§ MATERIAL

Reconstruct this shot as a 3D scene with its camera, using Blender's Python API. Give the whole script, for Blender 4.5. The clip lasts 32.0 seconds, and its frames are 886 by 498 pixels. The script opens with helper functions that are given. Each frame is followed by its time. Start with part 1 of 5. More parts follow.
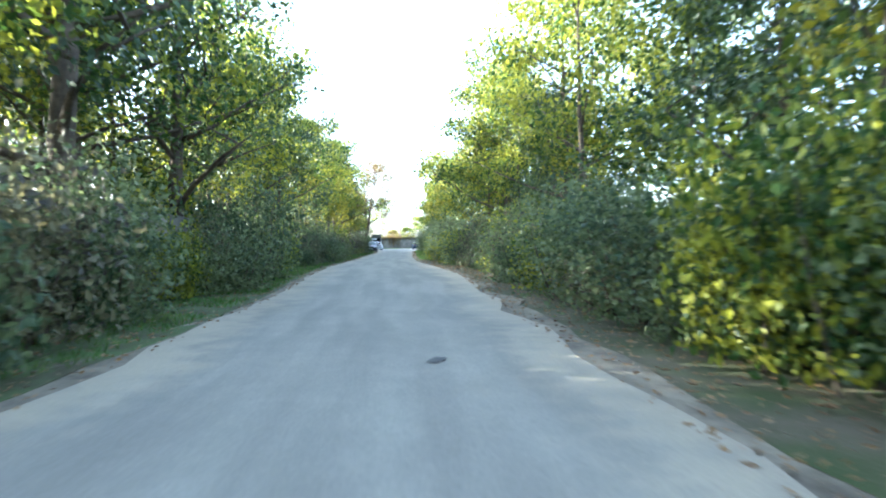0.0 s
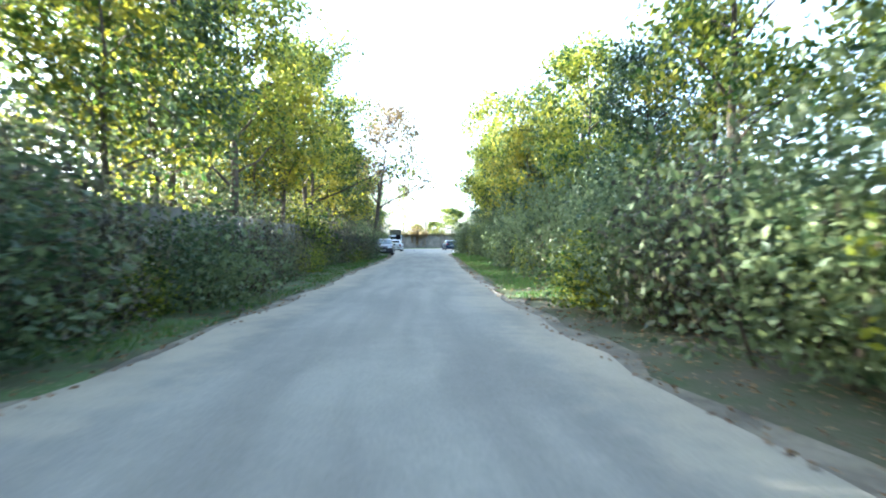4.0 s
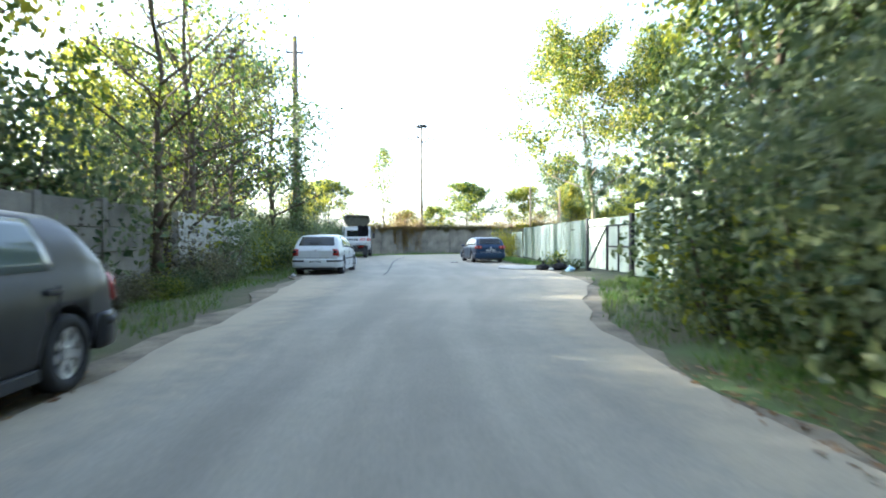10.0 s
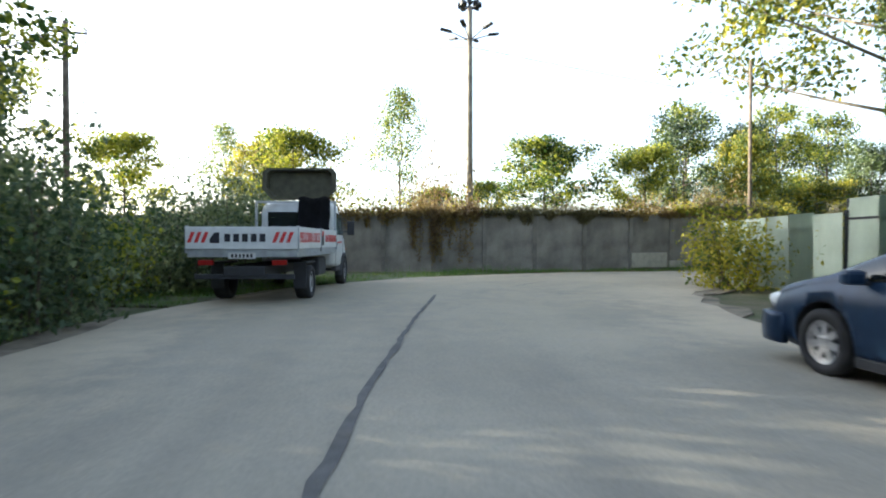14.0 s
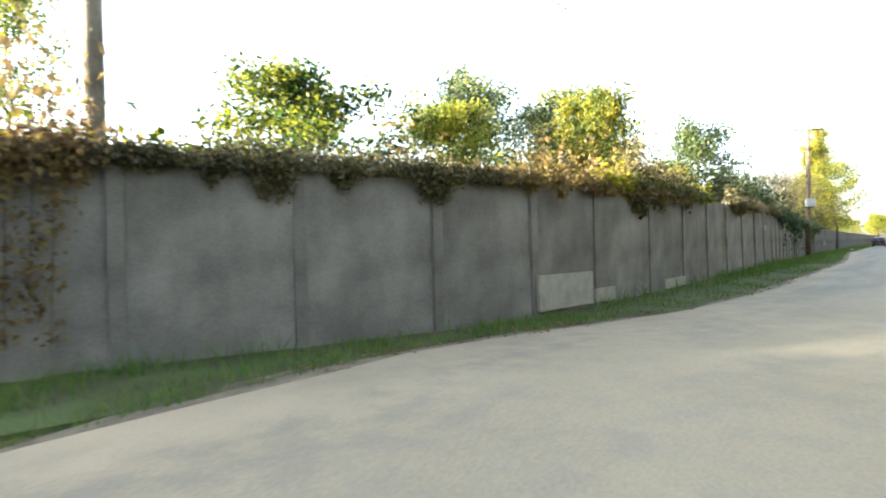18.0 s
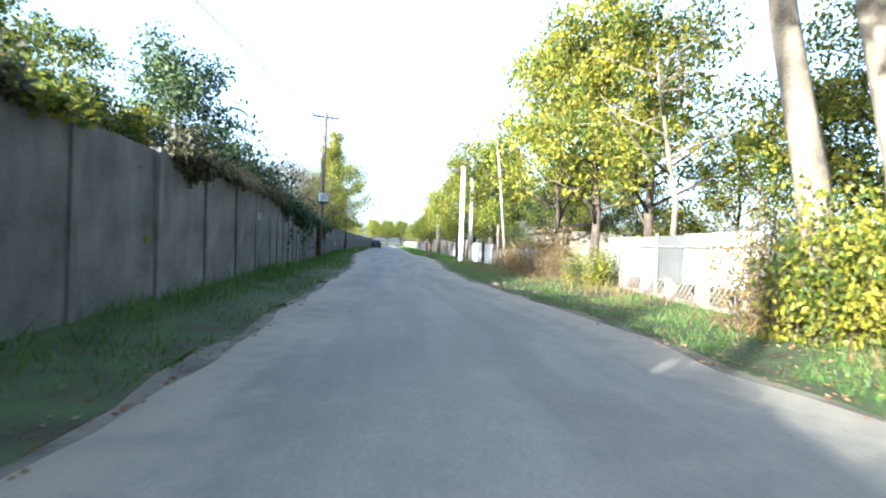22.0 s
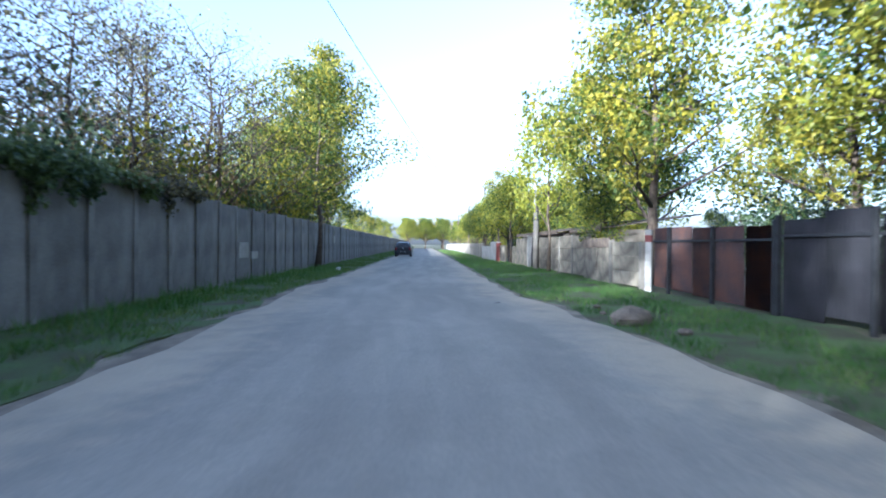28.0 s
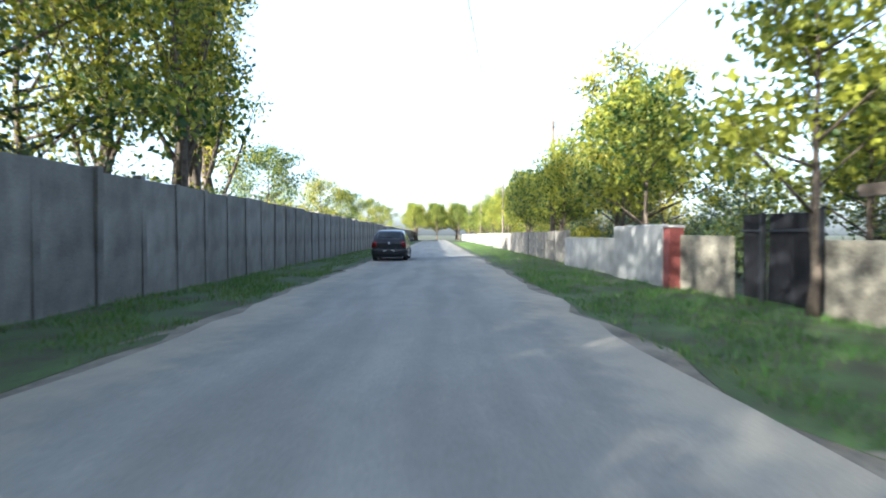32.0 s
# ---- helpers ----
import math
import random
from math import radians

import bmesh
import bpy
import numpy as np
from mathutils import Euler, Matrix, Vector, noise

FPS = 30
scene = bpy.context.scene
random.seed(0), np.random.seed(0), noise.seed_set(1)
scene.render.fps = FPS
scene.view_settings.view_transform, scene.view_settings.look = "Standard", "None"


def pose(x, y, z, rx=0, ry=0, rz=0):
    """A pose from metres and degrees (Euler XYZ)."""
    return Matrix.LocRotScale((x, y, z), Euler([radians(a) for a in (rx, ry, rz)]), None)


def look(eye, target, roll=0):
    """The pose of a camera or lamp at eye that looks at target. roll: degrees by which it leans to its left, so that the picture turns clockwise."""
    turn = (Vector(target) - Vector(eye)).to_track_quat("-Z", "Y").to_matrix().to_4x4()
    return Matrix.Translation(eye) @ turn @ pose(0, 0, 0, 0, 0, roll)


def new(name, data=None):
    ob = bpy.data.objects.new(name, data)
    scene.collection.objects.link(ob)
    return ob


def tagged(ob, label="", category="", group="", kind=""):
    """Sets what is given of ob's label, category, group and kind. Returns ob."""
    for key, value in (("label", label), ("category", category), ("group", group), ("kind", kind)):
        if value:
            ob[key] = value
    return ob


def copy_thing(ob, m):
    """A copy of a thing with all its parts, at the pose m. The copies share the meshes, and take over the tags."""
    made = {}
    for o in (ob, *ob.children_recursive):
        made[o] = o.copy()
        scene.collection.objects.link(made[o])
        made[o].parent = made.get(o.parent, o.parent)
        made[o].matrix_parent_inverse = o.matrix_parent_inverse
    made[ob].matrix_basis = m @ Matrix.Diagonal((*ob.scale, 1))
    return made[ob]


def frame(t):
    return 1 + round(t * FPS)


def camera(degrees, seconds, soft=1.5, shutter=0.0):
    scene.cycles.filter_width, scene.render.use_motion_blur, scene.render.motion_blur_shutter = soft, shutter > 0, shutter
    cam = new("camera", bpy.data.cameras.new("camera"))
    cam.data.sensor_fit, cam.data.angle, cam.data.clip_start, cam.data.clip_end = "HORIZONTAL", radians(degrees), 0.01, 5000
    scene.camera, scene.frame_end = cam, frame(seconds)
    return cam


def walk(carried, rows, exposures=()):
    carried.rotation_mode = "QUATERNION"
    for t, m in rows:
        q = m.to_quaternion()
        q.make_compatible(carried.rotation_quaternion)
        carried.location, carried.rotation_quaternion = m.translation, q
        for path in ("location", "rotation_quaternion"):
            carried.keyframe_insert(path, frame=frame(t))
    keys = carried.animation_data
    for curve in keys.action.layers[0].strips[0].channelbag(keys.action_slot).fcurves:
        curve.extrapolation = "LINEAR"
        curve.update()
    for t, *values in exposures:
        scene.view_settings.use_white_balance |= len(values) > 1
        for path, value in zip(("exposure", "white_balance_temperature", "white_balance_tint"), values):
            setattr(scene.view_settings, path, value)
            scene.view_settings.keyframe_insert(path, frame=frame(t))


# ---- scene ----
cam = camera(76.1, 32.0, soft=1.9, shutter=0.3)
# seconds, place, heading clockwise from +y, tilt, lean
ROWS = (
    (0.0, 0.00, 0.00, 1.217, 0.00, -0.62, -0.37),
    (0.5, -0.29, 3.79, 1.214, -1.95, -0.64, -0.71),
    (1.0, -0.60, 7.22, 1.214, -2.74, -0.74, -0.76),
    (1.5, -1.00, 10.81, 1.218, -3.33, -0.48, -0.57),
    (2.0, -1.33, 14.23, 1.222, -3.58, -0.10, 0.02),
    (2.5, -1.72, 17.89, 1.221, -3.56, -0.25, 0.12),
    (3.0, -2.09, 21.68, 1.217, -3.61, -0.58, 0.84),
    (3.5, -2.56, 25.68, 1.242, -3.36, 0.76, 1.33),
    (4.0, -2.89, 29.76, 1.220, -2.24, -0.76, 0.00),
    (4.5, -3.18, 33.89, 1.220, -1.51, -0.76, 0.00),
    (5.0, -3.43, 38.02, 1.220, -1.44, -0.76, 0.00),
    (5.5, -3.70, 42.10, 1.217, -1.80, -0.31, 1.34),
    (6.0, -3.99, 46.10, 1.214, -1.64, -0.27, 0.36),
    (6.5, -4.33, 49.79, 1.240, -1.46, -0.69, 0.35),
    (7.0, -4.65, 53.62, 1.220, -1.50, -1.27, -0.34),
    (7.5, -4.96, 57.37, 1.215, -1.28, -1.07, 0.03),
    (8.0, -5.11, 61.22, 1.215, -1.06, -1.11, -0.79),
    (8.5, -5.44, 65.52, 1.221, -0.72, -1.15, -0.34),
    (9.0, -5.68, 70.00, 1.218, -0.84, -0.69, 0.05),
    (9.5, -6.04, 74.16, 1.229, -1.12, -0.87, -0.34),
    (10.0, -6.43, 78.27, 1.210, -1.64, -0.85, -0.12),
    (10.5, -6.81, 82.49, 1.220, -2.26, -0.70, 0.59),
    (11.0, -7.23, 86.80, 1.217, -2.66, -0.85, 0.83),
    (11.5, -7.54, 90.69, 1.227, -2.61, -0.91, 0.23),
    (12.0, -7.84, 94.55, 1.200, -2.84, -1.00, -0.21),
    (12.5, -8.20, 97.90, 1.223, -3.01, -0.75, -0.21),
    (13.0, -8.61, 101.19, 1.230, -3.38, -0.56, 0.05),
    (13.5, -8.91, 104.01, 1.227, -4.01, -0.37, 0.34),
    (14.0, -9.22, 106.66, 1.220, -4.57, -0.76, 0.00),
    (14.5, -9.53, 109.15, 1.220, -4.68, -0.76, 0.00),
    (15.0, -9.82, 111.49, 1.220, -3.97, -0.76, 0.00),
    (15.5, -10.03, 113.70, 1.225, -2.08, -0.99, 2.19),
    (16.0, -10.16, 115.79, 1.221, 1.45, -1.46, 2.08),
    (16.5, -10.03, 117.76, 1.214, 5.56, -0.74, 1.75),
    (17.0, -9.63, 119.70, 1.202, 10.65, -1.25, -0.62),
    (17.5, -9.28, 121.40, 1.203, 16.74, -1.01, -0.11),
    (18.0, -8.30, 122.87, 1.216, 21.70, 0.24, -1.65),
    (18.5, -7.35, 124.04, 1.225, 27.67, -0.89, -0.97),
    (19.0, -6.23, 125.15, 1.231, 35.35, -1.30, 0.17),
    (19.5, -5.29, 125.91, 1.225, 42.71, -0.73, -0.69),
    (20.0, -4.27, 126.73, 1.215, 50.39, -0.33, -0.58),
    (20.5, -3.22, 127.12, 1.225, 55.96, -1.00, -0.77),
    (21.0, -2.14, 127.63, 1.228, 61.15, -2.17, 0.01),
    (21.5, -0.64, 128.34, 1.218, 65.02, -0.53, 2.59),
    (22.0, 1.34, 129.35, 1.215, 66.45, -0.55, 1.83),
    (22.5, 3.52, 130.43, 1.199, 67.11, -0.63, 1.57),
    (23.0, 6.08, 131.75, 1.192, 67.26, -0.42, 1.12),
    (23.5, 8.75, 133.06, 1.208, 66.98, -1.00, 0.30),
    (24.0, 11.70, 134.61, 1.213, 66.46, -1.05, 0.03),
    (24.5, 14.54, 136.11, 1.213, 65.47, -1.00, -0.41),
    (25.0, 17.38, 137.64, 1.216, 64.47, -1.45, -0.62),
    (25.5, 20.04, 139.10, 1.212, 63.50, -1.17, -0.43),
    (26.0, 23.11, 140.79, 1.220, 63.16, -0.76, 0.00),
    (26.5, 26.48, 142.68, 1.220, 62.86, -0.76, 0.00),
    (27.0, 30.05, 144.70, 1.220, 62.45, -0.76, 0.00),
    (27.5, 33.70, 146.81, 1.228, 62.12, -0.21, 0.28),
    (28.0, 37.35, 148.92, 1.225, 62.43, -0.43, 0.47),
    (28.5, 40.67, 150.83, 1.223, 62.69, -0.68, 0.25),
    (29.0, 44.05, 152.75, 1.223, 62.87, -0.55, 0.24),
    (29.5, 47.25, 154.66, 1.208, 63.27, -0.35, -0.11),
    (30.0, 50.65, 156.56, 1.221, 63.54, -0.68, -0.53),
    (30.5, 53.67, 158.24, 1.221, 63.94, -0.63, -0.14),
    (31.0, 56.95, 159.81, 1.221, 63.42, -0.82, -0.18),
    (31.5, 60.02, 161.63, 1.215, 62.90, -1.49, -0.42),
    (32.0, 63.15, 163.43, 1.223, 61.30, -1.39, -0.00),
)
walk(cam, [(t, pose(x, y, z, 90 + tilt, 0, -turn) @ pose(0, 0, 0, 0, 0, lean)) for t, x, y, z, turn, tilt, lean in ROWS],
     exposures=((0, 4.05, 5040, 4), (6, 3.95, 5040, 5), (8, 3.95, 4900, 4), (9.2, 3.7, 5200, 6), (10.3, 3.55, 5400, 7), (12, 2.95, 5540, 8), (13, 2.65, 5740, 9), (16, 3.05, 5740, 7), (19, 3.35, 6340, 10), (20.5, 3.2, 5740, 9), (22, 2.7, 4890, 10), (24, 2.4, 4640, 15), (25, 2.5, 4540, 16), (26, 2.6, 4290, 17), (28, 2.4, 4540, 15), (30, 2.5, 4890, 11), (32, 2.65, 5040, 11)))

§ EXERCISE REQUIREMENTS
Check each line in the listing above for the string "that", then report how many lines contain it, with no other text.

§ SOLUTION FOR THIS PROBLEM
2